Se pedaladas são práticas corriqueiras, o que motivou o TCU a abrir um processo? A imprensa noticiou no ano passado que a Caixa pediu à AGU para instalar uma câmara de arbitragem porque se sentia prejudicada pelo fato de, a partir de 2013, ter começado a pagar benefícios, como do bolsa-família e do seguro-desemprego, sem ter recebido os recursos correspondentes do Tesouro. O representante do Ministério Público junto ao TCU abriu uma representação para que fossem apurados os fatos e os técnicos do Tribunal elaboraram um parecer impecável tecnicamente, com evidências concretas de que pagamentos foram feitos sem cobertura financeira e sem os devidos registros.

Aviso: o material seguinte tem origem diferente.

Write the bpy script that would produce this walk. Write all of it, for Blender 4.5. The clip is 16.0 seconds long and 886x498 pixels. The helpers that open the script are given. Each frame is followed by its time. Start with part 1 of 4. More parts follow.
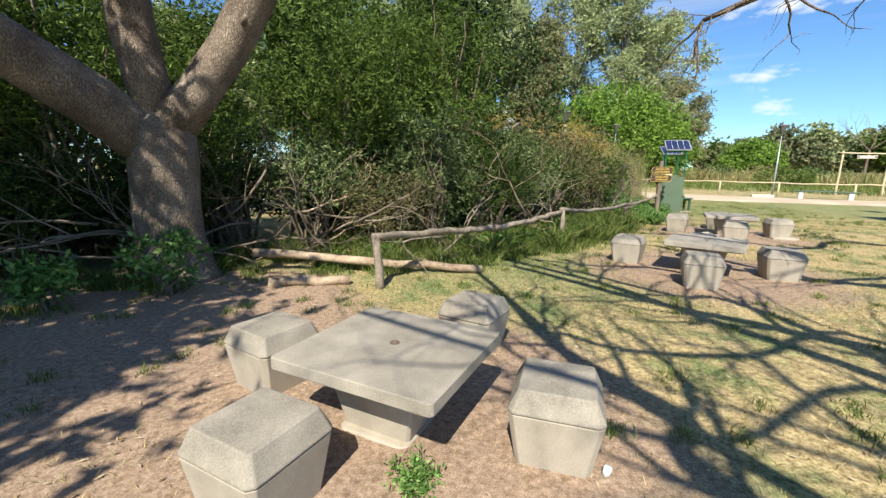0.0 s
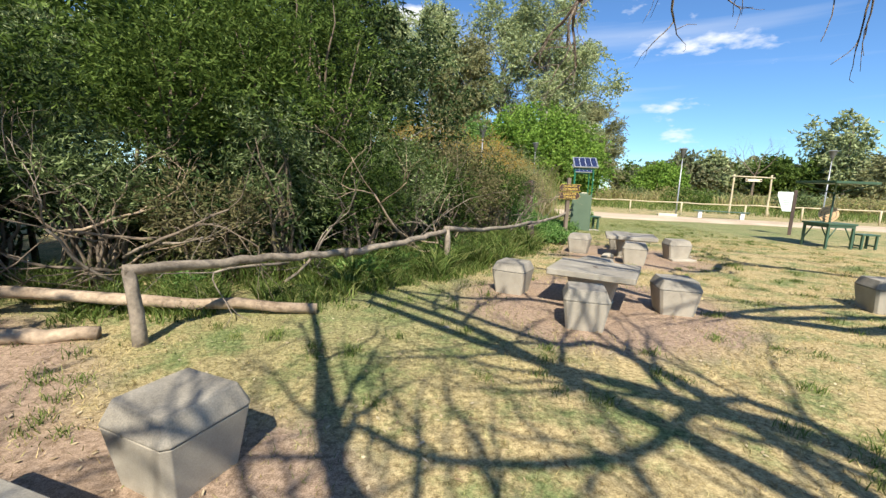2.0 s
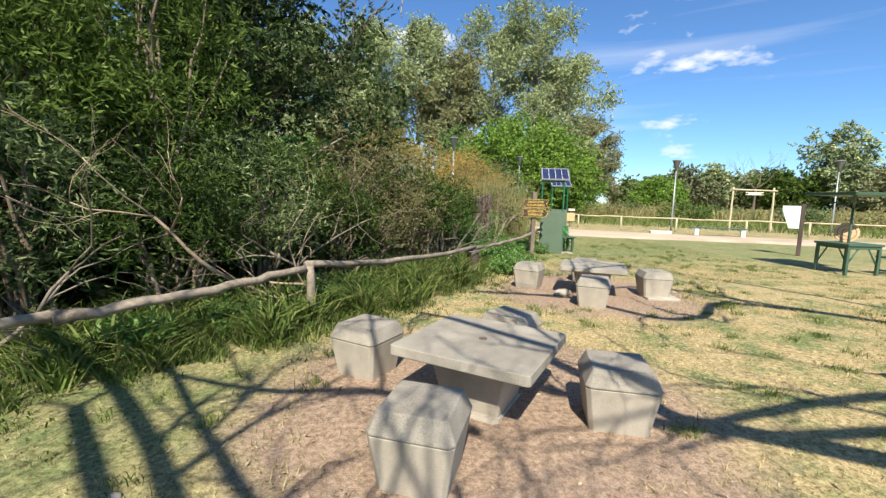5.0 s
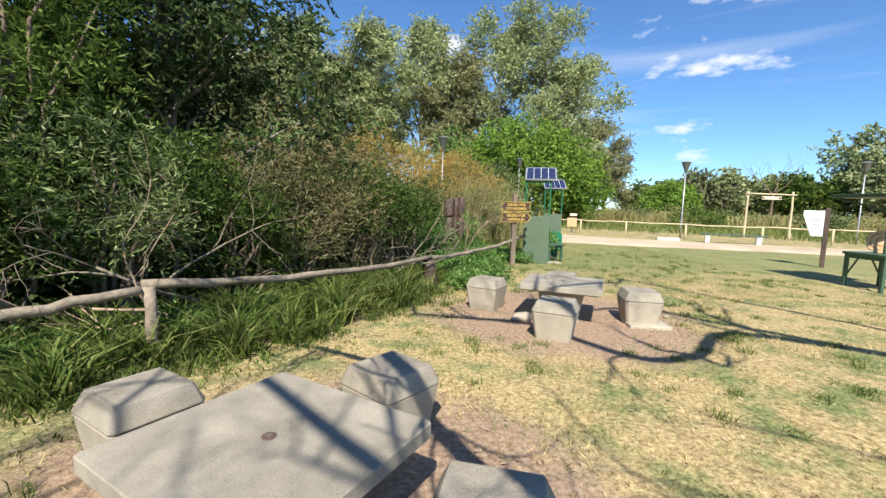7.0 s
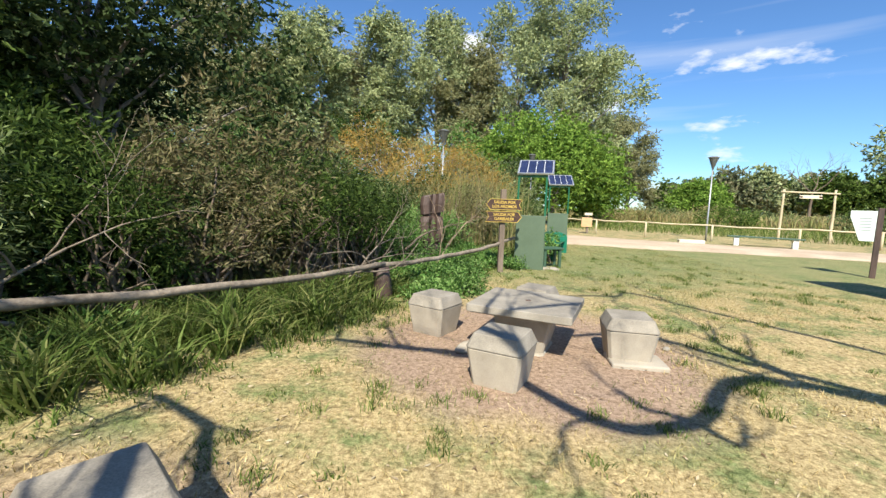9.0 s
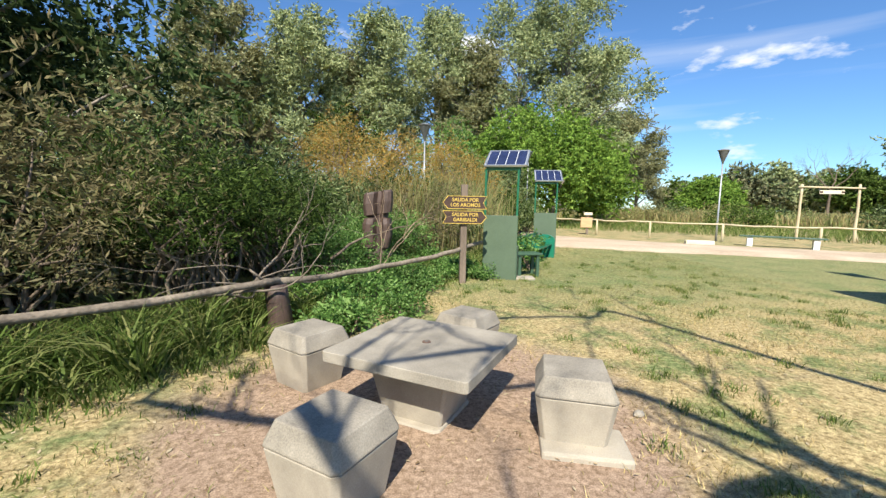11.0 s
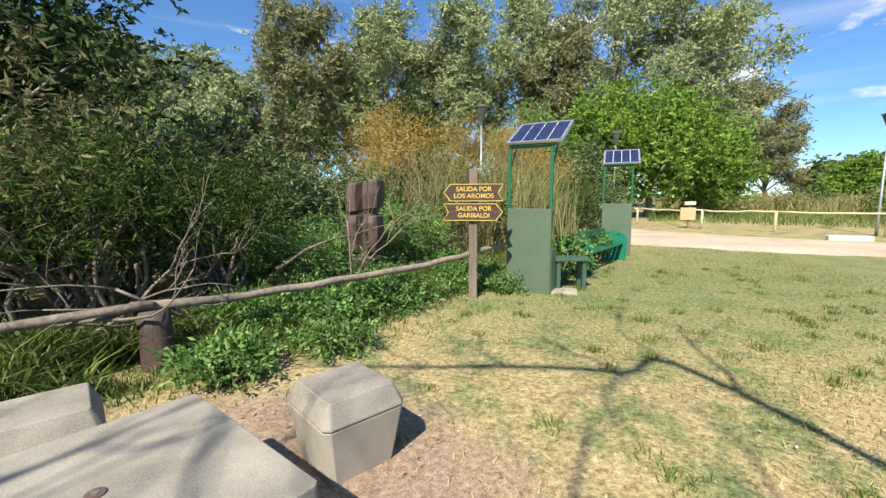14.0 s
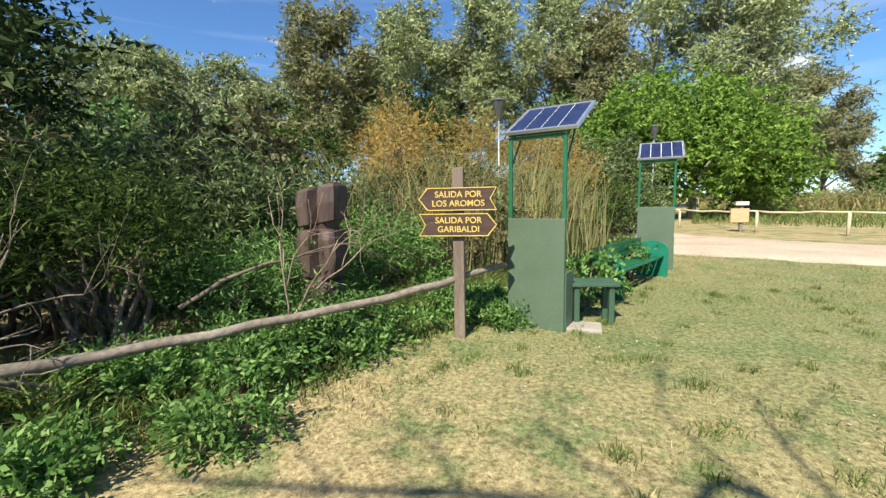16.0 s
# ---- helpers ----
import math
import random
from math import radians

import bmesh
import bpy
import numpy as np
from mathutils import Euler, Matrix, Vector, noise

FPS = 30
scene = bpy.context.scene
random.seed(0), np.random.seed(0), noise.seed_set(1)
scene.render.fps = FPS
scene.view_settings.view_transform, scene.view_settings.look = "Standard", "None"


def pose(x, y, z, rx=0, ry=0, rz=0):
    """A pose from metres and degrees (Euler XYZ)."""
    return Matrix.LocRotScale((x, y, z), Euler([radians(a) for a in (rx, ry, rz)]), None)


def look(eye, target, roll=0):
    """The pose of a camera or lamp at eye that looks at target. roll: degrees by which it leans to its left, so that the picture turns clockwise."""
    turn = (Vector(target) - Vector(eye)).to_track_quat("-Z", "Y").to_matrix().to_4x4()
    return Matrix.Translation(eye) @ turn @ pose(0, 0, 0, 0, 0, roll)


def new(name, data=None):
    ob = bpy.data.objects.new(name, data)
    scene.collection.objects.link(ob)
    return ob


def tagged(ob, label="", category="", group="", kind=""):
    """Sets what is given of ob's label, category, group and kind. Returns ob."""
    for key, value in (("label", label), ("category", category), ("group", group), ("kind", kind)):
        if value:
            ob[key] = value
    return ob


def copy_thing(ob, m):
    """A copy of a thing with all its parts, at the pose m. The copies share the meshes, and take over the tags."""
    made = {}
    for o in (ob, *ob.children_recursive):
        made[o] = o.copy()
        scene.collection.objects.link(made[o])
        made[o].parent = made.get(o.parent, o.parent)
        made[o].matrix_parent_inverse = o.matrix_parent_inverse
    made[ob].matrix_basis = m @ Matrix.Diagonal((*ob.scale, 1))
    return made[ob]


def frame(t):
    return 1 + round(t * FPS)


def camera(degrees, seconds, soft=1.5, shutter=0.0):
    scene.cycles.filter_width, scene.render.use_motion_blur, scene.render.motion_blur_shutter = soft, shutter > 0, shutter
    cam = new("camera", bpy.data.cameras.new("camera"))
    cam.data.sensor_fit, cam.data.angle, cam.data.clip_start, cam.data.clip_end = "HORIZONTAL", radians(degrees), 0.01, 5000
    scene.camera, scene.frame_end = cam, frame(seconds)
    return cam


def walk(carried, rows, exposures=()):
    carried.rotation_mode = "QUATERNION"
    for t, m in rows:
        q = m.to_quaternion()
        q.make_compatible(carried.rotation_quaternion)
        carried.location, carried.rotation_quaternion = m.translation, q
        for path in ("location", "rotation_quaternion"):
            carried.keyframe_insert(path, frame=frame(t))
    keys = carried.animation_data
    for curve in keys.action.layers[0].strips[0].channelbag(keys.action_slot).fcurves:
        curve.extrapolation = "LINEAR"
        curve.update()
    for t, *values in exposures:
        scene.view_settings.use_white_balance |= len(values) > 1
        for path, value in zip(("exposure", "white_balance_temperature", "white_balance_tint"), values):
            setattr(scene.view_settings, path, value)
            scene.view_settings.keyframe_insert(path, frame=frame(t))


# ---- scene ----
cam = camera(93.5, 16.0, 1.4)
PATH = [
    (0, pose(0.301, 0.787, 1.721, 78.72, -0.76, 3.49)),
    (0.5, pose(0.562, 1.074, 1.727, 79.12, -1.12, 0.98)),
    (1, pose(0.824, 1.476, 1.715, 79.60, -1.49, -1.49)),
    (1.5, pose(1.216, 1.961, 1.671, 80.16, -1.99, -3.45)),
    (2, pose(1.606, 2.350, 1.661, 80.98, -2.11, -5.09)),
    (2.5, pose(1.954, 2.806, 1.661, 81.66, -1.95, -5.66)),
    (3, pose(2.355, 3.123, 1.677, 82.01, -2.03, -5.72)),
    (3.5, pose(2.717, 3.433, 1.700, 82.42, -1.75, -5.57)),
    (4, pose(3.052, 3.847, 1.708, 82.91, -1.47, -5.29)),
    (6.5, pose(4.696, 5.797, 1.655, 83.66, -1.79, -3.85)),
    (7, pose(5.041, 6.120, 1.654, 83.94, -1.68, -3.25)),
    (7.5, pose(5.405, 6.345, 1.698, 83.88, -1.92, -2.36)),
    (8, pose(5.672, 6.675, 1.668, 83.68, -1.98, -1.51)),
    (10.5, pose(7.137, 8.777, 1.638, 83.67, -1.56, 1.05)),
    (11, pose(7.437, 9.152, 1.613, 83.89, -1.22, 1.11)),
    (11.5, pose(7.723, 9.531, 1.664, 83.73, -1.17, 1.70)),
    (12, pose(8.055, 9.923, 1.651, 83.82, -1.00, 3.38)),
    (12.5, pose(8.322, 10.221, 1.627, 83.61, -0.59, 6.09)),
    (13, pose(8.488, 10.605, 1.638, 83.15, -0.11, 9.25)),
    (13.5, pose(8.692, 10.954, 1.604, 83.17, -0.09, 11.93)),
    (14, pose(8.815, 11.272, 1.599, 82.85, 0.20, 14.03)),
    (14.5, pose(8.840, 11.675, 1.645, 82.69, 0.47, 15.54)),
    (15, pose(8.965, 12.068, 1.622, 82.92, 0.88, 16.64)),
    (15.5, pose(9.013, 12.542, 1.671, 83.02, 0.89, 17.02)),
    (16, pose(9.072, 12.974, 1.657, 83.23, 1.11, 18.42)),
]
walk(cam, PATH)

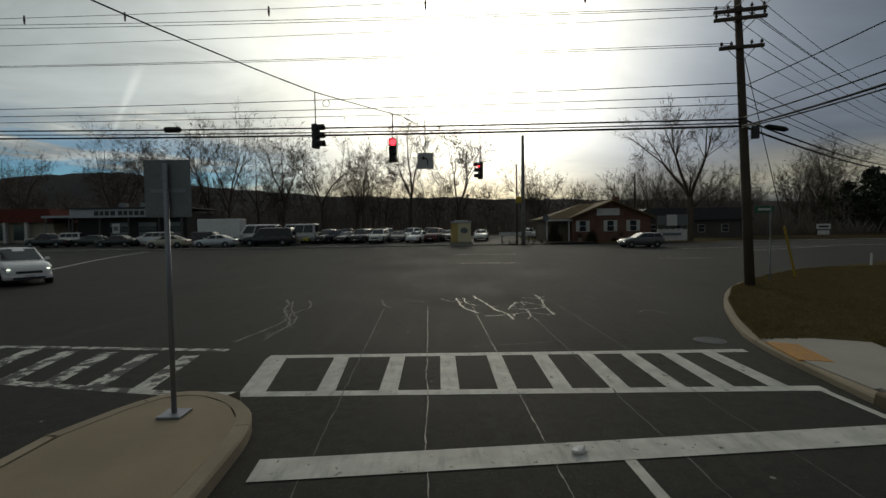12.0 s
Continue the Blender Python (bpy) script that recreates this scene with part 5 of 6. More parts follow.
car("pickup_truck", (-50.5, 106, lot_z(106)), 180, CAR_BLACK, "black pickup parked before the workshop", 5.2, 1.9, (1.1, 1.02, 1.75, 0.38, 0.42, 0.60, 0.70), 0.37, group=G)
car("jeep", (-52.2, 110.5, lot_z(110.5)), 200, CAR_WHITE, "white square-backed jeep parked before the workshop", 4.0, 1.75, JEEP, 0.36, group=G)
car("sedan", (-46.2, 107.5, lot_z(107.5)), 190, CAR_GREEN, "dark green sedan parked before the workshop", 4.6, 1.75, SEDAN, group=G)
car("sedan", (-41.3, 105.0, lot_z(105)), 185, CAR_BLACK, "black sedan parked before the workshop", 4.6, 1.75, SEDAN, group=G)
car("hatchback", (-41.0, 110.5, lot_z(110.5)), 250, SILVER, "small silver hatchback parked before the workshop", 4.0, 1.7, HATCH, group=G)
row = ((-17.3, 107.5, CAR_YELLOW, SEDAN, "yellow"), (-15.2, 106.5, CAR_BLACK, SUV, "black"), (-13.0, 107.0, CAR_BLACK, SEDAN, "black"), (-11.0, 106.2, CAR_BLACK, SUV, "black"), (-8.6, 105.6, SILVER, SUV, "silver"), (-6.4, 107.5, CAR_GREY, SEDAN, "grey"), (-4.9, 111.5, CAR_WHITE, SUV, "white"), (-3.7, 105.4, CAR_WHITE, SEDAN, "white"), (-1.6, 106.8, CAR_RED, SUV, "dark red"), (0.2, 108.5, CAR_BLACK, SEDAN, "black"), (-16.4, 111.0, CAR_BLACK, SUV, "black"), (-13.9, 111.5, CAR_BLUE, SUV, "dark blue"), (-11.6, 111.0, CAR_GREEN, SUV, "dark green"), (-8.9, 111.4, CAR_BLACK, SUV, "black"), (-2.2, 112.0, CAR_GREEN, SUV, "dark green"), (4.6, 108.5, CAR_WHITE, SEDAN, "white"), (11.5, 112, CAR_WHITE, SEDAN, "white"))
for k, (x, y, p, s, word) in enumerate(row):
    car("sedan" if s is SEDAN else "sport_utility_car", (x, y, lot_z(y)), -104 + (k * 37 % 17) * 1.6 - 12, p, word + (" sedan" if s is SEDAN else " sport utility car") + " parked nose-out in the lot row", 4.5, 1.78, s, 0.33 if s is SEDAN else 0.36, group=G)
t = thing("box_trailer", (-31.4, 112, lot_z(112)), "plain white box trailer parked behind the cars", "trailer")
part("box", block(-2.9, 2.9, -1.1, 1.1, 0.75, 3.3, 0.04), CAR_WHITE, t)
part("frame", block(-2.9, 3.6, -0.9, 0.9, 0.5, 0.74), DARK_STEEL, t)
for s in (-1, 1):
    wheel(t, -0.6, s * 0.95, 0.36, 0.22)
    wheel(t, 0.3, s * 0.95, 0.36, 0.22)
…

Como essas operações de valores altíssimos foram feitas sem que ninguém percebesse? Cabem às autoridades chamadas pelo TCU a tarefa de explicar. O Sistema Integrado de Administração Financeira do Governo Federal (Siafi), onde estão registradas as contas do Tesouro, tampouco mostra nada sobre isso. Nesse contexto, mais até do que regras fiscais, foram desrespeitadas regras financeiras e bancárias básicas. É inacreditável que o Banco Central não tenha visto o que ocorria. O precedente é gravíssimo, pois como o BC poderá aplicar uma interpretação diferente se uma situação como essa acontecer com bancos privados? O BC exerce a supervisão do sistema bancário e deveria ter sido informado de tudo isso, até para exigir controles gerenciais paralelos sobre todo o relacionamento de bancos com governos e também com seus controladores. Os dirigentes dos bancos, bem como seus conselheiros fiscais e auditorias externas. também deveriam se manifestar. Guardadas as devidas proporções, não fica muito distante do caso da Petrobras. Diferentemente da estatal, no caso dos bancos públicos, há balanço. Só que ele não revela clara ou objetivamente toda a extensão das transações entre o banco federal e o Tesouro Nacional.

Diante do amplo número de envolvidos e dos altos cargos que ocupam, são grandes as chances de as acusações não darem em nada? Acredito e espero que não. Até aqui, muita coisa já aconteceu: a imprensa fez o papel de maior órgão de controle social do país, quando denunciou as operações no ano passado, e as instituições responsáveis pelo controle formal, o TCU e o Ministério Público, abriram uma investigação e a estão conduzindo com a maior acuidade técnica possível, sempre com dúvidas e denúncias bem fundamentadas. Tenho certeza que o Ministério Público Federal (MPF), se entender que é o caso, com base na técnica e sem pressão política, levará à frente mais esse caso, como outros em que vem trabalhando.